What have you done today to lower your impact?

We are washing away the foundations of our existence on every front. It is high time we move from crashing about on the planet like a bull in china shop and find a way to go forward with intent. We must find systems of living based on sustainability. The systems and tools exist, it is up to each of us to adopt them.

Blog Archive

Tuesday 6 October 2009

Land use, climate change and our future.

As a species, aside from the few remaining hunter gatherer tribes lucky enough to have been allowed to continue their ancestral ways, humans are completely dependent on agriculture.We rely on our inheritance of rich productive soil to produce not only food but also clothing, animal feed, turf, timber, and transport fuel. In the process we have mined and depleted our soils, depleted and polluted our precious aquifers and surface waters, created dead zones in our oceans. Additionally, we have seriously compromised biodiversity, upon which we depend for our very survival, through monocrop agriculture and deforestation to bring more land into agricultural production. In so doing we have created a industry that feeds poisons into the land destroying the delicate balance of healthy soil while simultaneously removing the animals from the land, thus depriving it of natural fertilisers and creating a massive waste problem from feedlot meat production.

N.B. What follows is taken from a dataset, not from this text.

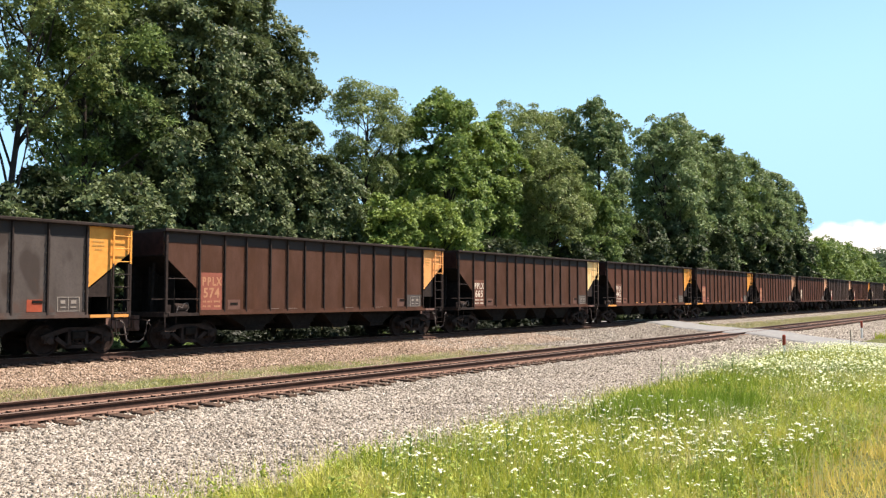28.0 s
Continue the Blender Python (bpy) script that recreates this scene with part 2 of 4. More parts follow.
def grass_material(name, stops, scale):
    """Blades whose hue changes in patches and from blade to blade."""
    n = Nodes(name)
    geo = n.add("ShaderNodeNewGeometry")
    v = n.coords()
    f = n.math("ADD", n.math("MULTIPLY", n.noise(v, scale, 4, 0.6), 1.60), n.math("MULTIPLY", geo.outputs["Random Per Island"], 0.24))
    col = n.ramp(n.math("SUBTRACT", f, 0.38), stops)
    n.finish(col, 0.55, 0.0, 0.25)
    tr = n.add("ShaderNodeBsdfTranslucent")
    n.link(col, tr.inputs[0])
    mx = n.add("ShaderNodeMixShader")
    mx.inputs[0].default_value = 0.35
    n.link(n.bsdf.outputs[0], mx.inputs[1])
    n.link(tr.outputs[0], mx.inputs[2])
    n.link(mx.outputs[0], n.out.inputs[0])
    return n.mat


M["grass"] = grass_material("meadow_grass", [(0.06, (0.065, 0.125, 0.016)), (0.30, (0.215, 0.285, 0.030)), (0.54, (0.42, 0.445, 0.064)), (0.76, (0.54, 0.50, 0.135)), (0.95, (0.64, 0.56, 0.28))], 0.8)
M["lush"] = grass_material("lush_grass", [(0.10, (0.085, 0.16, 0.015)), (0.5, (0.20, 0.295, 0.030)), (0.9, (0.36, 0.42, 0.07))], 0.8)
M["herb"] = leaf_material("meadow_herbs", (0.09, 0.15, 0.02), (0.38, 0.43, 0.085), 0.2)
M["strip_grass"] = grass_material("short_grass", [(0.15, (0.21, 0.215, 0.07)), (0.45, (0.37, 0.35, 0.15)), (0.8, (0.50, 0.44, 0.27))], 0.7)
M["dry_grass"] = leaf_material("straw_grass", (0.44, 0.34, 0.065), (0.74, 0.57, 0.17), 0.2)
M["straw"] = leaf_material("straw_stalks", (0.34, 0.30, 0.11), (0.66, 0.60, 0.30), 0.2)
M["seed"] = leaf_material("ripe_seed_heads", (0.36, 0.34, 0.15), (0.60, 0.56, 0.32), 0.2)
M["weed_stem"] = leaf_material("tall_weeds", (0.04, 0.09, 0.02), (0.12, 0.20, 0.045), 0.2)
M["petal"] = plain("white_petals", (0.50, 0.51, 0.36), (0.73, 0.73, 0.56), 20, 0.7)
M["pollen"] = plain("creamy_petals", (0.50, 0.52, 0.28), (0.70, 0.71, 0.46), 20, 0.8)


# ---------------------------------------------------------------- mesh code
class Shape:
    """Collects corners and faces of one mesh."""

    def __init__(self):
        self.v, self.f = [], []

    def add(self, verts, faces):
        n = len(self.v)
        self.v += [tuple(p) for p in verts]
        self.f += [tuple(i + n for i in face) for face in faces]
        return self

    def box(self, x0, x1, y0, y1, z0, z1, chamfer=0.0):
        if chamfer:
            c = chamfer
            prof = [(y0 + c, z0), (y1 - c, z0), (y1, z0 + c), (y1, z1 - c), (y1 - c, z1), (y0 + c, z1), (y0, z1 - c), (y0, z0 + c)]
            return self.prism(prof, x0, x1, "x")
        p = [(x, y, z) for x in (x0, x1) for y in (y0, y1) for z in (z0, z1)]
        return self.add(p, [(0, 1, 3, 2), (4, 6, 7, 5), (0, 4, 5, 1), (2, 3, 7, 6), (0, 2, 6, 4), (1, 5, 7, 3)])

    def prism(self, profile, a, b, axis):
        """A profile of (u, v) swept from a to b along an axis: x takes (y, z), y takes (x, z), z takes (x, y)."""
        put = {"x": lambda u, v, w: (w, u, v), "y": lambda u, v, w: (u, w, v), "z": lambda u, v, w: (u, v, w)}[axis]
        n = len(profile)
        verts = [put(u, v, a) for u, v in profile] + [put(u, v, b) for u, v in profile]
        faces = [tuple(range(n)), tuple(range(2 * n - 1, n - 1, -1))]
        faces += [(i, (i + 1) % n, n + (i + 1) % n, n + i) for i in range(n)]
        return self.add(verts, faces)

    def tube(self, path, radius, sides=8, caps=True):
        """A round bar along a path; radius is a number or one for each point."""
        pts = [Vector(p) for p in path]
        rad = radius if isinstance(radius, (list, tuple)) else [radius] * len(pts)
        verts, faces = [], []
        for i, p in enumerate(pts):
            d = (pts[min(i + 1, len(pts) - 1)] - pts[max(i - 1, 0)]).normalized()
            a = d.orthogonal().normalized() if abs(d.z) < 0.95 else d.cross(Vector((1, 0, 0))).normalized()
            if abs(d.z) < 0.95:
                a = d.cross(Vector((0, 0, 1))).normalized()
            b = d.cross(a)
            for k in range(sides):
                w = math.tau * k / sides
                verts.append(p + (a * math.cos(w) + b * math.sin(w)) * rad[i])
        for i in range(len(pts) - 1):
            for k in range(sides):
                k2 = (k + 1) % sides
                faces.append((i * sides + k, i * sides + k2, (i + 1) * sides + k2, (i + 1) * sides + k))
        if caps:
            faces.append(tuple(range(sides - 1, -1, -1)))
            faces.append(tuple((len(pts) - 1) * sides + k for k in range(sides)))
        return self.add(verts, faces)

    def lathe(self, profile, centre, axis="y", sides=24):
        """A profile of (radius, along) turned about an axis through centre."""
        verts, faces = [], []
        n = len(profile)
        for k in range(sides):
            w = math.tau * k / sides
            for r, h in profile:
                c, s = r * math.cos(w), r * math.sin(w)
                p = {"y": (c, h, s), "x": (h, c, s), "z": (c, s, h)}[axis]
                verts.append([p[i] + centre[i] for i in range(3)])
        for k in range(sides):
            k2 = (k + 1) % sides
            for i in range(n - 1):
                faces.append((k * n + i, k2 * n + i, k2 * n + i + 1, k * n + i + 1))
        return self.add(verts, faces)

    def mesh(self, name, smooth=False):
        me = bpy.data.meshes.new(name)
        me.from_pydata(self.v, [], self.f)
        bm = bmesh.new()
        bm.from_mesh(me)
        bmesh.ops.recalc_face_normals(bm, faces=bm.faces)
        bm.to_mesh(me)
        bm.free()
        if smooth:
            me.shade_smooth()
        return me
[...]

It is clear that the system of industrial agriculture upon which we depend is itself dependent upon cheap, climate destroying, fossil fuels. As reported over at Worldchanging by Jonathan Foley, agriculture when taken as a whole, including deforestation, is responsible for at least 30% of global greenhouse gas emissions. Furthermore, Mr. Foley reports that;

"The list of environmental impacts from agricultural land use goes on and on — and clearly threatens human well-being and the health of the biosphere as much as global warming. In fact, in a recent paper in Nature, a number of us documented “planetary boundaries" where large-scale environmental changes could result in catastrophic tipping points. Of those changes, an equal number were tied to climate change and CO2 emissions as were connected to land-use and agriculture.

From these newly revealed facts, it’s clear that we must consider multiple inconvenient truths. The future of our civilization and our planet requires that we simultaneously address the grand challenges of climate change and land use, ultimately finding new ways to meet the needs of our economy, our security and the environment. Anything less will be a complete catastrophe."

Vandana Shiva offers a solution. Excerpted from an article at the Organic Consumers Association website:

"The $1.2 billion the World Bank says will solve the food crisis in Africa is a $1.2 billion subsidy to the chemical industry," said Vandana Shiva, an Indian physics professor and environmental activist speaking at the forum in Modena.

"Countries are made dependent on chemical fertilizers when their prices have tripled in the last year due to rising oil prices," she said. "I say to governments: spend a quarter of that on organic farming and you've solved your problems."

She said industrial farming was based on planting a single crop on vast surfaces and heavy use of chemical fertilizers, a process that used 10 times more energy than it produced.

"The rest turns into waste as greenhouse gases, chemical runoffs and pesticide residues in our food," she said.

In contrast, organic farms could increase output by 10 times by growing many different species of plants at the same time, which helped retain soil and water, she said. "In a one-acre farm in India they can grow 250 species of plants," she said."

As we face the challenges of climate change with it's expected impacts on agriculture we are doing so with a weakened toobox. Couple this with the expected increases in human population and it is clear that the demands on agriculture will increase as we try to feed more people with a dwindling resource base. Here is Mr. Foley's take on that;

"Bridge the artificial divide between production agriculture and environmental conservation. We cannot solve these problems by boosting agricultural production at the expense of the environment, nor can we ignore the growing need for food in the name of preserving natural ecosystems. Instead, we must find ways to simultaneously increase production of our agricultural systems while greatly reducing their environmental impacts. This is not going to be easy. Yet, drawing on the lessons from recent research, including the successes and failures of local organic practice, combined with the efficiency and scalability of commercial agriculture, will be crucial. In recent years, for example, U.S. farmers — working with agricultural experts — have dramatically improved practices in the corn and soybean belt, cutting down on erosion, nutrient loss, and groundwater pollution, even as yields have continued to increase. As a first step, advocates of environmental conservation, organic farming and commercial agriculture all need to put down their guns and work toward solving the problems of food security and the environment — with everyone at the table.

Providing for the basic needs of 9 billion-plus people, without ruining the biosphere in the process, will be one of the greatest challenges our species has ever faced. It will require the imagination, determination and hard work of countless people from all over the world, embarked on one of the noblest causes in history."